Before he killed himself, however, he took everything that she’d left in his house and dumped it on the porch. If I was him, I probably would have dumped it on the sidewalk where people driving and walking by could have helped themselves, but he seemed kinda considerate in that way, if naïve and easily manipulated. She is the one who found him, sprawled on his bed, the needle still in his arm, the arm tied off, a chunk of black tar heroin sitting on the night stand, saved for the next shot I guess, if this one didn’t do the trick. The lighter was there, as was the spoon. I don’t even know why she went into the house. To see if there was something to take? Something that might have been left behind on accident? Whatever the reason, she got to be the one to find him. It had probably been less than a day that he’d been there because it was just beginning to stink.

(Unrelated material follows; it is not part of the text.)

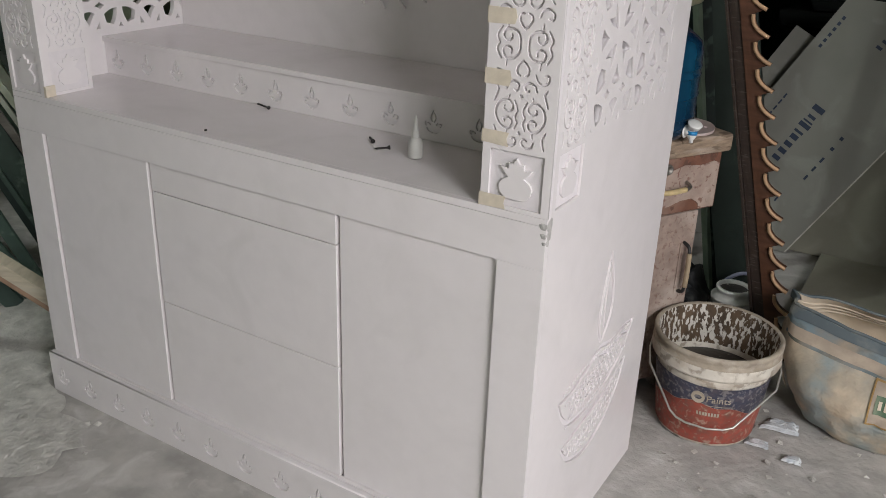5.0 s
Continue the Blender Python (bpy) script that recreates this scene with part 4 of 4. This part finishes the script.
flake = [(0.081, 0.521), (0.12, 0.5235), (0.165, 0.5245), (0.195, 0.532), (0.222, 0.537), (0.25, 0.5455), (0.285, 0.547), (0.30, 0.538), (0.309, 0.531), (0.311, 0.519), (0.357, 0.519), (0.358, 0.575), (0.357, 0.626), (0.34, 0.633), (0.30, 0.627), (0.25, 0.632), (0.215, 0.622), (0.194, 0.607), (0.184, 0.588), (0.165, 0.572), (0.14, 0.569), (0.109, 0.560), (0.090, 0.550), (0.070, 0.533)]
FLAKE = material("dusty_pink_grey_layer", (0.42, 0.325, 0.27), 0.85, grain=0.3, scale=24, stain=0.8, stain_colour=(0.25, 0.165, 0.135), stain_scale=16, sharp=0.15, bump=0.4, bump_scale=70, wear=0.8, wear_colour=(0.17, 0.08, 0.06), wear_scale=70, wear_from=0.57, wear_sharp=0.08, swirl=0.6)
part("dust_layer", plate("dust_layer", [flake], 0.0009, CU @ Matrix.Translation((0, -0.0128, 0)) @ FRONT, FLAKE), FLAKE, cupboard, "dusty pinkish layer left where paint peeled")
part("door", box(0.008, 0.015, 0.05, 0.345, 0.033, 0.50, 0.004, None, CU), PLY, cupboard, "dusty stained door")
for x, y in ((0.032, 0.054), (0.325, 0.054), (0.032, 0.34), (0.325, 0.34)):
    part("leg", box(x - 0.018, y - 0.018, 0, x + 0.018, y + 0.018, 0.0395, 0.002, None, CU), PLY, cupboard)
pull = part("drawer_handle", tube([CU @ Vector(p) for p in ((0.145, -0.012, 0.588), (0.15, -0.034, 0.585), (0.215, -0.038, 0.583), (0.255, -0.034, 0.585), (0.262, -0.012, 0.59))], 0.0045), METAL, cupboard)
part("grip", tube([CU @ Vector(p) for p in ((0.17, -0.037, 0.583), (0.2, -0.039, 0.582), (0.24, -0.037, 0.583))], 0.0065, sides=8), IVORY, pull, "ivory plastic grip")
part("lock", lathe([(0, 0.003), (0.0085, 0.003), (0.009, 0.006), (0.0115, 0.006), (0.013, 0.003), (0.013, 0)], 20, CU @ pose(0.2, -0.0125, 0.628, 90, 0, 0)), METAL, cupboard, "round chrome lock")
pull = part("door_handle", tube([CU @ Vector(p) for p in ((0.312, 0.016, 0.42), (0.312, -0.006, 0.41), (0.312, -0.008, 0.36), (0.312, -0.006, 0.30), (0.312, 0.016, 0.29))], 0.0045), BLACK_WIRE, cupboard)
part("grip", tube([CU @ Vector(p) for p in ((0.312, -0.009, 0.40), (0.312, -0.010, 0.35), (0.312, -0.009, 0.31))], 0.0065, sides=8), DUSTY_IVORY, pull, "dusty ivory plastic grip")
part("handle_plate", box(0.300, 0.0125, 0.285, 0.324, 0.0148, 0.42, 0.001, None, CU), PLY, cupboard)

# the wear layer paints upright teal light streaks into the jar's colour
BLUE = material("blue_plastic", (0.005, 0.024, 0.062), 0.24, grain=0.5, scale=9, coat=0.25, bump=0.05, bump_scale=12, wear=0.7, wear_colour=(0.008, 0.07, 0.13), wear_scale=9, wear_from=0.47, wear_sharp=0.22, stretch=(1, 1, 0.35))
RING = material("bright_blue_plastic", (0.015, 0.20, 0.46), 0.35)
CLOUDY = material("cloudy_water_bottle", (0.68, 0.66, 0.44), 0.36, grain=0.25, scale=5, stain=0.5, stain_colour=(0.60, 0.55, 0.40), stain_scale=7, bump=0.3, bump_scale=14)
CLOUDY.node_tree.nodes["Principled BSDF"].inputs["Transmission Weight"].default_value = 0.78
WATER = material("dull_green_water", (0.60, 0.66, 0.48), 0.1, grain=0.2, scale=6)
WATER.node_tree.nodes["Principled BSDF"].inputs["Transmission Weight"].default_value = 0.8
TAPW = material("white_plastic", (0.72, 0.72, 0.70), 0.4)
DC = Matrix.Translation((-0.152, 0.772, 0.701))
jar = empty("water_dispenser", "dark blue plastic water dispenser jar on the cupboard", "dispenser")
prof = [(0.0, 0.0), (0.106, 0.0), (0.122, 0.008)]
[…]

She called the police to let them know, to keep herself from getting in trouble. She told them she hadn’t been to the house since before Christmas, that she had spent some time with Roddy at his parents, that he left abruptly for no reason she understood, and that when she came back a couple of days later, he had put her things on the porch, but hadn’t changed the lock. When she went inside, to check for mail she said, she found him. Needle in his arm, dead. Eyes open and staring at the blank wall, his face somewhere between a smirk and a smile. It’s almost like he was looking for something and he finally found it. But I’ll avoid those speculations of the common sort and just avoid the “he died of a broken heart” cliché because it was the heroin that killed him.

So now I need to find something else to write about other than P-car and her now dead boyfriend. I never really got to know him, and I don’t know that I ever really got to know here, as much as she shared with me regarding the two of them. Hell, I don’t even know how much I know myself. But that itself, is fodder for another entry on another day.

Comments

Cheers from a fan

Congratulations on making it through the month and grinding out a draft. The next step is to have a National Revise Your Novel month. Next year. I'll read the last week's worth over Christmas Break and post my reactions then. Also, I'd like to email you about eportfolios--I attended an online conference on them and have some questions that I'd like to bat around, if you'd be willing.

Joanna

national novel revision millenium

I don't know that I'll be able to work a revision into a single month. I think if I can get to chipping it away, incorporating the ideas that emerged later in the process, all hoping for a more focused draft, is the goal for step two. We'll see how that goes. Last year I burned out right away and did next to nothing with that draft, though I still have an idea that could work out with that one, though it's a big job there as well. When I get another draft done, maybe I'll post a link or something, rather than each day's efforts. Thanks for reading and I'd be happy to chat about ePortfolios. Let me know.